═══ MATERIALS PROVIDED

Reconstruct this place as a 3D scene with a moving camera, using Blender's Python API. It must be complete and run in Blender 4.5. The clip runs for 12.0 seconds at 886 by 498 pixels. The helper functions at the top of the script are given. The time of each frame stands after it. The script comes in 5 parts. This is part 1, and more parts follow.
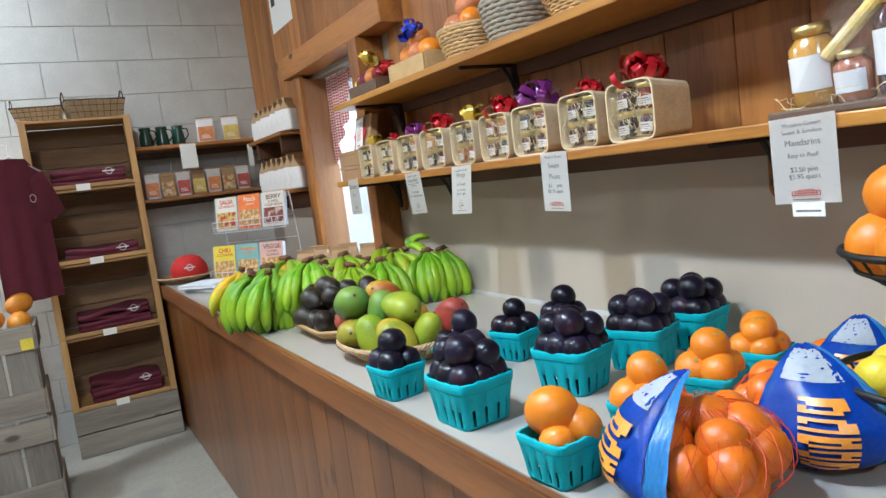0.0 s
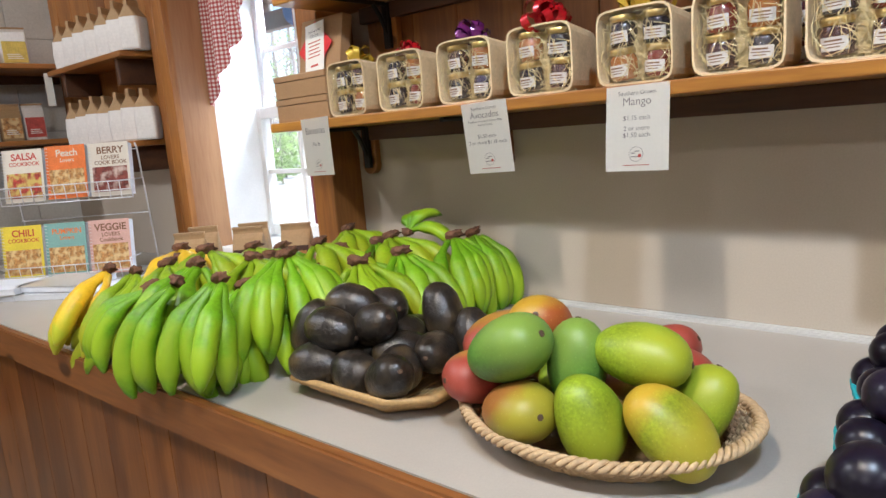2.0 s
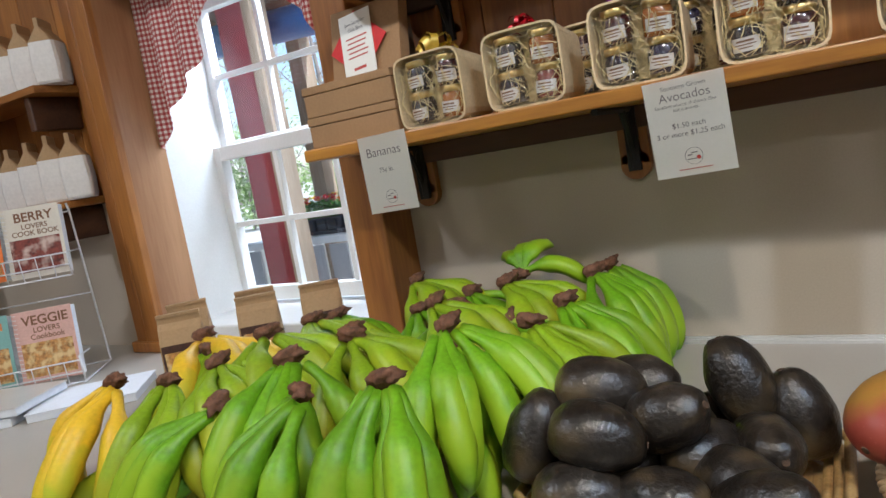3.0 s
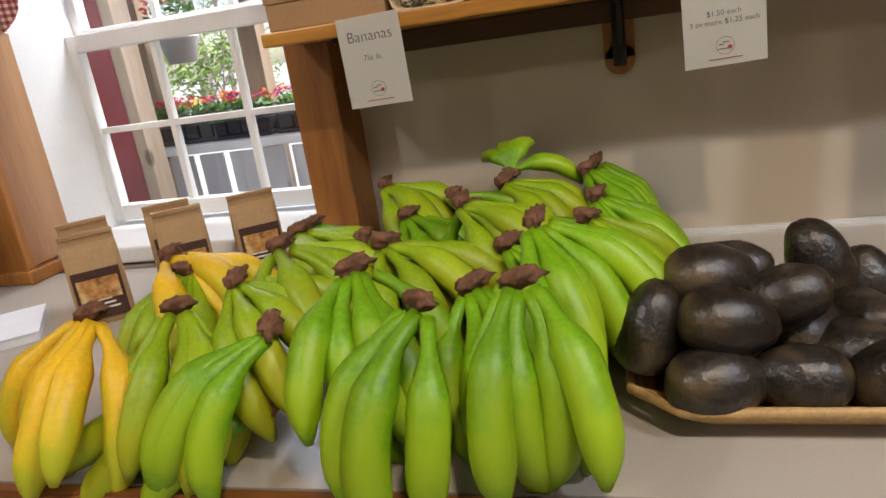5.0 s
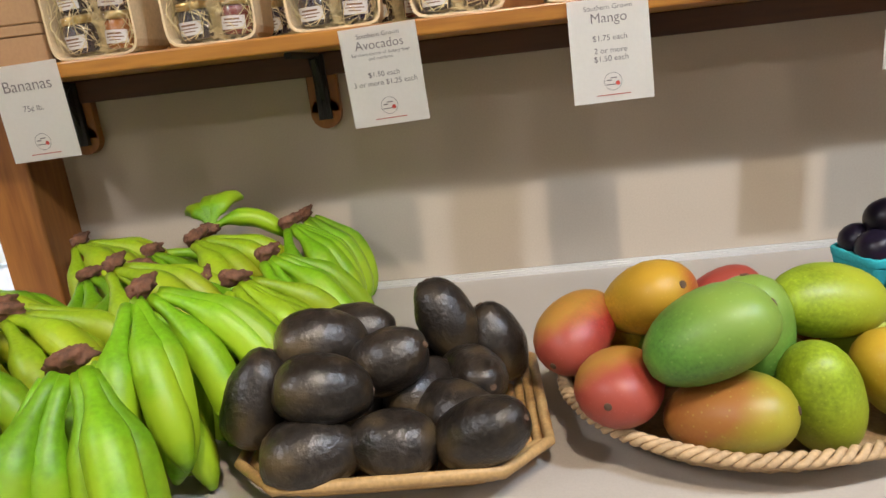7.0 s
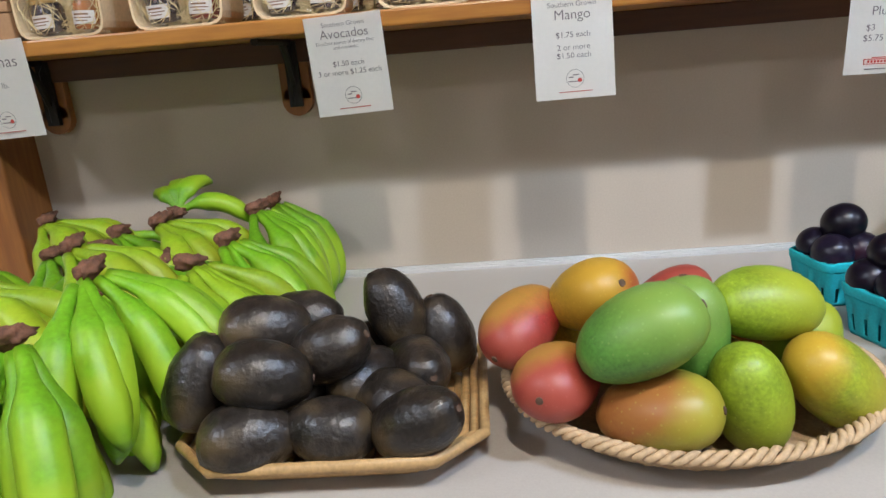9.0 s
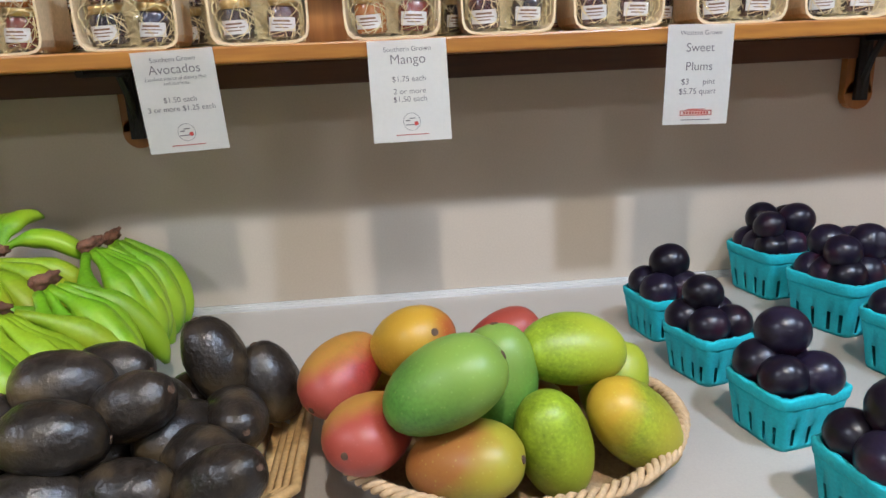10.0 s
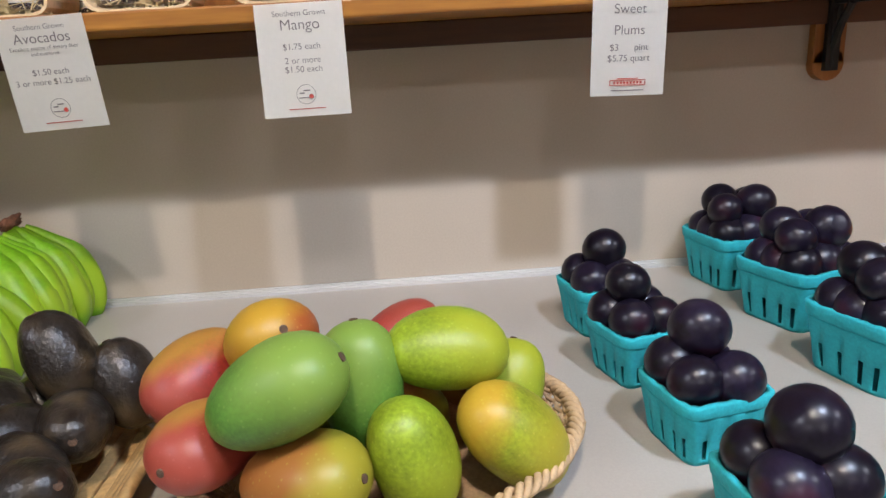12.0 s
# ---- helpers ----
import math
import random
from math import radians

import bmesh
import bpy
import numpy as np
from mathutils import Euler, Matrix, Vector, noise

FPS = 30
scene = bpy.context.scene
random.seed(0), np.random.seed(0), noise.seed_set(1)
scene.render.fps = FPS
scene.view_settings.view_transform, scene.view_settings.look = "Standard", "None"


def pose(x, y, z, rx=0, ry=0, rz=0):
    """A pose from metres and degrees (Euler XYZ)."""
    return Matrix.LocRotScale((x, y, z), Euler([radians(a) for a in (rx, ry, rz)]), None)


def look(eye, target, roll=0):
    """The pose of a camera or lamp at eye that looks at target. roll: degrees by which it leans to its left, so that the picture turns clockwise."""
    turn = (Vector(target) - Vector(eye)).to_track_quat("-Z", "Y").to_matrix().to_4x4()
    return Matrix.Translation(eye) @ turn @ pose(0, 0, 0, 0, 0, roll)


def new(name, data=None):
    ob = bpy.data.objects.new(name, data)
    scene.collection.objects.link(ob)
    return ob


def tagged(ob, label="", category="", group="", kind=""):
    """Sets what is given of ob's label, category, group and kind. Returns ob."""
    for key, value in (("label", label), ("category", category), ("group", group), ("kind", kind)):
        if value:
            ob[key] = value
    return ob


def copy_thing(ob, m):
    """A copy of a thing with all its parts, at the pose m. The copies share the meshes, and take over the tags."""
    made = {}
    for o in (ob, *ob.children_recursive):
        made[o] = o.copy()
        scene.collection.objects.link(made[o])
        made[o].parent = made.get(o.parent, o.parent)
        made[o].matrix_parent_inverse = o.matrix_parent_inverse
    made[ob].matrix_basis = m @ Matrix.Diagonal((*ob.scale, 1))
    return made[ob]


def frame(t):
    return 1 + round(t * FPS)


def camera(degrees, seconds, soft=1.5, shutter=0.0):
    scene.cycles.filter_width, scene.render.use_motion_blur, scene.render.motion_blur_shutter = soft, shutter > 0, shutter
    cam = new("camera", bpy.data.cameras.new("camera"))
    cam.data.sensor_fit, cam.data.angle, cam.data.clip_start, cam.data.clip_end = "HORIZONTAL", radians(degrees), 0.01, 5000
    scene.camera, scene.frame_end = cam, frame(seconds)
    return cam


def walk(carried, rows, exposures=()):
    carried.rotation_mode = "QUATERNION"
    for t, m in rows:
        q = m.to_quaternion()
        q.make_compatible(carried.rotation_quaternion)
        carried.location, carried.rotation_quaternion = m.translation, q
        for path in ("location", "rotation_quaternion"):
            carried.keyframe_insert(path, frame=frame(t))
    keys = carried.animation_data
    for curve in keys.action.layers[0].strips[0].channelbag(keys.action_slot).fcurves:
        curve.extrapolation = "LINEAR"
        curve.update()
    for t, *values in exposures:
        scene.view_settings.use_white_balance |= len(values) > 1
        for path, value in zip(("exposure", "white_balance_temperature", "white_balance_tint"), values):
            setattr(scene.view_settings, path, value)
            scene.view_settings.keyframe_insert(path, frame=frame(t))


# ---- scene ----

══════
═══ MATERIALS PROVIDED

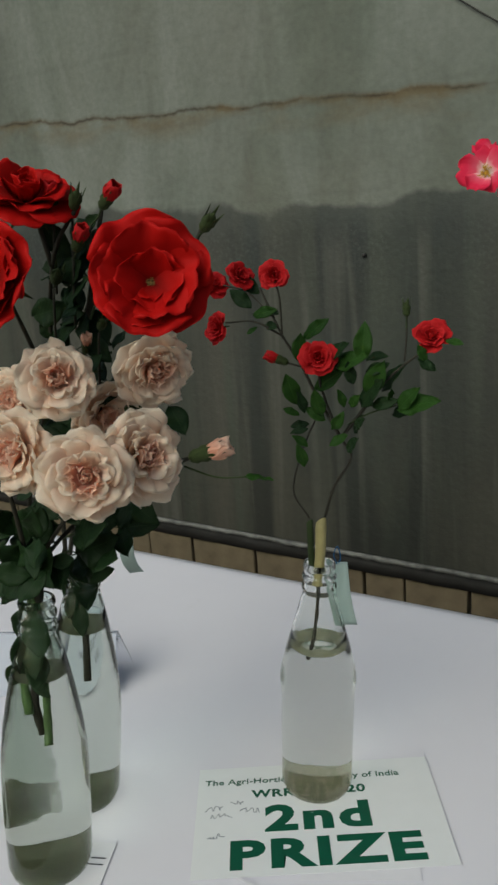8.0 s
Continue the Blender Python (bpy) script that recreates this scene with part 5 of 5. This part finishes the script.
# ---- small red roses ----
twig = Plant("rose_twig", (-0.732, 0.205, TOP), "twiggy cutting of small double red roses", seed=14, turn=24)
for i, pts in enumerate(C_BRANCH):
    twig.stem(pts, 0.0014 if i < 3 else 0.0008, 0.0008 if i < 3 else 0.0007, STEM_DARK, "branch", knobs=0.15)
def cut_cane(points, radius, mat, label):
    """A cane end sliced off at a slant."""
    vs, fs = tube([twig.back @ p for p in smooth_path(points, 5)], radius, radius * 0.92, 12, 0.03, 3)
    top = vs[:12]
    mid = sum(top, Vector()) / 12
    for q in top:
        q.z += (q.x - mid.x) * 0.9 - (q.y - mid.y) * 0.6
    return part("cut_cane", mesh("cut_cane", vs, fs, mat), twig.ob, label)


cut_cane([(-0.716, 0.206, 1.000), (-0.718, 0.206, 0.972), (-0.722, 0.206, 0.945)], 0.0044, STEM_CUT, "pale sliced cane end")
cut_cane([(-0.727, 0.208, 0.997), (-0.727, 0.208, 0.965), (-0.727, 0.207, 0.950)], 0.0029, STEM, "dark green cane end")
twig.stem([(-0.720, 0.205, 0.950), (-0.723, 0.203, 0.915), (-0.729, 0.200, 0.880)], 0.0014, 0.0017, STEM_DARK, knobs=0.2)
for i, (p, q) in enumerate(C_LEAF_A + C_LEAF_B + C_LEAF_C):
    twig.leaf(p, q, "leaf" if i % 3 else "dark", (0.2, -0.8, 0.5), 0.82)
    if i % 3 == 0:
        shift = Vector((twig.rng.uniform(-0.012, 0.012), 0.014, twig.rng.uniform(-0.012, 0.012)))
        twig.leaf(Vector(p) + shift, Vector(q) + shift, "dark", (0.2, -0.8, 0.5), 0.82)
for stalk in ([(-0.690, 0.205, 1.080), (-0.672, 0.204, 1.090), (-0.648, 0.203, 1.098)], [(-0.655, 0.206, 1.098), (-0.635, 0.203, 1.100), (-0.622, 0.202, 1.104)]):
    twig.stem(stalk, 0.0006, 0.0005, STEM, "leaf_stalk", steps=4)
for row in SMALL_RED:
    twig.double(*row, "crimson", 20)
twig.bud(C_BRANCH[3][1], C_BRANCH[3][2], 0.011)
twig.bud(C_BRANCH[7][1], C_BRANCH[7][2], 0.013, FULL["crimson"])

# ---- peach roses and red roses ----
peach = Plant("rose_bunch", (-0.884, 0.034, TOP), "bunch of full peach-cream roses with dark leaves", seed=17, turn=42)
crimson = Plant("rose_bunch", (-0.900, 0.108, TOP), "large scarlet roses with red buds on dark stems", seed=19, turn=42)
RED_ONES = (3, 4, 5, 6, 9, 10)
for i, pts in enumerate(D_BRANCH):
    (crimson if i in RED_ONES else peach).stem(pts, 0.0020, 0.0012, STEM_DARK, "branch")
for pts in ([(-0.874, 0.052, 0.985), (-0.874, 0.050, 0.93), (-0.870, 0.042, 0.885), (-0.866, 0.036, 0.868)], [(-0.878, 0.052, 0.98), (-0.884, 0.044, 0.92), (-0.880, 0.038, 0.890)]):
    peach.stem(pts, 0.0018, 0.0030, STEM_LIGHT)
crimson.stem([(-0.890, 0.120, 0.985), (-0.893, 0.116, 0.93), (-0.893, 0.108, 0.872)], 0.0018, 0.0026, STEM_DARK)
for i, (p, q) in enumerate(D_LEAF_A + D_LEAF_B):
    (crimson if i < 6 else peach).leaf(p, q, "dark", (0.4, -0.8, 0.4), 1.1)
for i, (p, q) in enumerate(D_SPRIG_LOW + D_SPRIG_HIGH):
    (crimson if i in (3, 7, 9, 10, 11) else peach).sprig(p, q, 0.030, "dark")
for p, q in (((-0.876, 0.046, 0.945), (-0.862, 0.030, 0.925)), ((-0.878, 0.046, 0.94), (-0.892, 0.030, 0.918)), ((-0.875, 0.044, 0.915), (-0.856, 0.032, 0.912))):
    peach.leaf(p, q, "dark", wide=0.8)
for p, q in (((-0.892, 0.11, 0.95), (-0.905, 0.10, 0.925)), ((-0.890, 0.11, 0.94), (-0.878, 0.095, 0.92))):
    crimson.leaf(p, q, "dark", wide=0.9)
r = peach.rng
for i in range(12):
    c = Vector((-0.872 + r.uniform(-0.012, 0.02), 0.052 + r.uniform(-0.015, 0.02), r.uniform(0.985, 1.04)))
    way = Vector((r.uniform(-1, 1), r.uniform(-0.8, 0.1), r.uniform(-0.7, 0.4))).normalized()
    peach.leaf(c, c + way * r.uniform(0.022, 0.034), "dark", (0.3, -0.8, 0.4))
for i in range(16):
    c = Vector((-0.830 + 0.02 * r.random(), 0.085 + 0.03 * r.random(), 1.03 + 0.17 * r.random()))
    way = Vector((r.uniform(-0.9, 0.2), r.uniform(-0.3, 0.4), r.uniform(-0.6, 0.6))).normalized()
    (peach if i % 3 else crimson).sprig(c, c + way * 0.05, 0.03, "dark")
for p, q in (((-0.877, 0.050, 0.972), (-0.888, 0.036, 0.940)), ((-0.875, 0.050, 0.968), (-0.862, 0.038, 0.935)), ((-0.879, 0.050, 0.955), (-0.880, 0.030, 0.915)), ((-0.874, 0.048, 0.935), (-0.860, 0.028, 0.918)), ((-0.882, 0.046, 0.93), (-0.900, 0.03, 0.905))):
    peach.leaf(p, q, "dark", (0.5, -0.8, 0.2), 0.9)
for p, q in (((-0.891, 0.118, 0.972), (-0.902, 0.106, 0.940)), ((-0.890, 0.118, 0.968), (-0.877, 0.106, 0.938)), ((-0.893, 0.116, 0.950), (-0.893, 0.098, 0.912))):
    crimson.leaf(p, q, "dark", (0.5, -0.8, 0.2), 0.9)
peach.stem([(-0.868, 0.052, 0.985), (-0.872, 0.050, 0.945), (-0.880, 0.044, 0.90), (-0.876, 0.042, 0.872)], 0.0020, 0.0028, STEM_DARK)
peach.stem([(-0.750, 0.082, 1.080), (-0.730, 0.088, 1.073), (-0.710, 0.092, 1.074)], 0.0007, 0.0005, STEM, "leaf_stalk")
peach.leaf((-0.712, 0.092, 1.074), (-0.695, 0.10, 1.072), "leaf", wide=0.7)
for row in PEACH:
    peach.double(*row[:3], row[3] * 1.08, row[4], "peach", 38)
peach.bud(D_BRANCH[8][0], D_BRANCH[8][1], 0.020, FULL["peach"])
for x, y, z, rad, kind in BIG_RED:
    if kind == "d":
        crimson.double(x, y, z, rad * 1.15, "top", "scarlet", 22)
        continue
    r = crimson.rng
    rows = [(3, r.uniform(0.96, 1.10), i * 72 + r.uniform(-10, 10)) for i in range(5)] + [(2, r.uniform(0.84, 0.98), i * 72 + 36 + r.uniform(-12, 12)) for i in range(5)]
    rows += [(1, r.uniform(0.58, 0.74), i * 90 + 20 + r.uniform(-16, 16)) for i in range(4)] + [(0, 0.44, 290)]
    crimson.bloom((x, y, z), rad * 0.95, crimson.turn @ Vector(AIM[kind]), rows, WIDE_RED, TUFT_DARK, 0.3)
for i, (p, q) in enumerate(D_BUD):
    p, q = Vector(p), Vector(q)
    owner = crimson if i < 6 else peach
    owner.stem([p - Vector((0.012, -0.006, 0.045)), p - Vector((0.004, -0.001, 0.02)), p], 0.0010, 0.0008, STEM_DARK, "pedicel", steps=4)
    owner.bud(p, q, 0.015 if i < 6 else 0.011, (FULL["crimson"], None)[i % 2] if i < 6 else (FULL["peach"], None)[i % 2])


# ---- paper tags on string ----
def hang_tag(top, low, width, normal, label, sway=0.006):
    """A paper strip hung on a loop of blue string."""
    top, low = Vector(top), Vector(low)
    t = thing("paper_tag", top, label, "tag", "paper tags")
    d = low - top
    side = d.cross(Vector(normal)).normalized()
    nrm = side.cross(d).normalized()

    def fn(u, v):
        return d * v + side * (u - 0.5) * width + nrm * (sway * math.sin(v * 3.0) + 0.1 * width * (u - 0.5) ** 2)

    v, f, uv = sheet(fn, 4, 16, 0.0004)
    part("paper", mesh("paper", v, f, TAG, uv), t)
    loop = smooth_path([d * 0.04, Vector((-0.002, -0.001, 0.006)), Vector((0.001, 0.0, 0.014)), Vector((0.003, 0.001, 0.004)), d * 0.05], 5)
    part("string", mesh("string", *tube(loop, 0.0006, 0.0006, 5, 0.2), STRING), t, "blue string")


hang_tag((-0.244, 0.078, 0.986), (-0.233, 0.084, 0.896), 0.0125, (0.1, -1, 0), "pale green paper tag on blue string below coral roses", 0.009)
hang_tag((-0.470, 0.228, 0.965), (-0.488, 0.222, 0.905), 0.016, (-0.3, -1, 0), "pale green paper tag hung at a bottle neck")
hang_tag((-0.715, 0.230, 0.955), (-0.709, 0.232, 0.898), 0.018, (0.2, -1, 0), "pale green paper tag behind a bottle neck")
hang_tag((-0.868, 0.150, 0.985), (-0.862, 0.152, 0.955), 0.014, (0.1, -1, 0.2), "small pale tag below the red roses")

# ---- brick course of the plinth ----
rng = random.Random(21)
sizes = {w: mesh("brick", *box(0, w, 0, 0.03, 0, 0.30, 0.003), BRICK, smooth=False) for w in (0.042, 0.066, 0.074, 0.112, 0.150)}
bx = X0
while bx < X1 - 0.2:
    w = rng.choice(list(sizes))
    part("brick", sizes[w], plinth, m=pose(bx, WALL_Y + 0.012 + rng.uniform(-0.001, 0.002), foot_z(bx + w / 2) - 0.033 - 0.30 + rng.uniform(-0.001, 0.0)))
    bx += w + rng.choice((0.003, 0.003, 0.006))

══════

◆ **EXERCISE DESCRIPTION**
Go through the material above and count the lines that contain "given"; answer with the number alone.

◆ **EXERCISE ANSWER**
2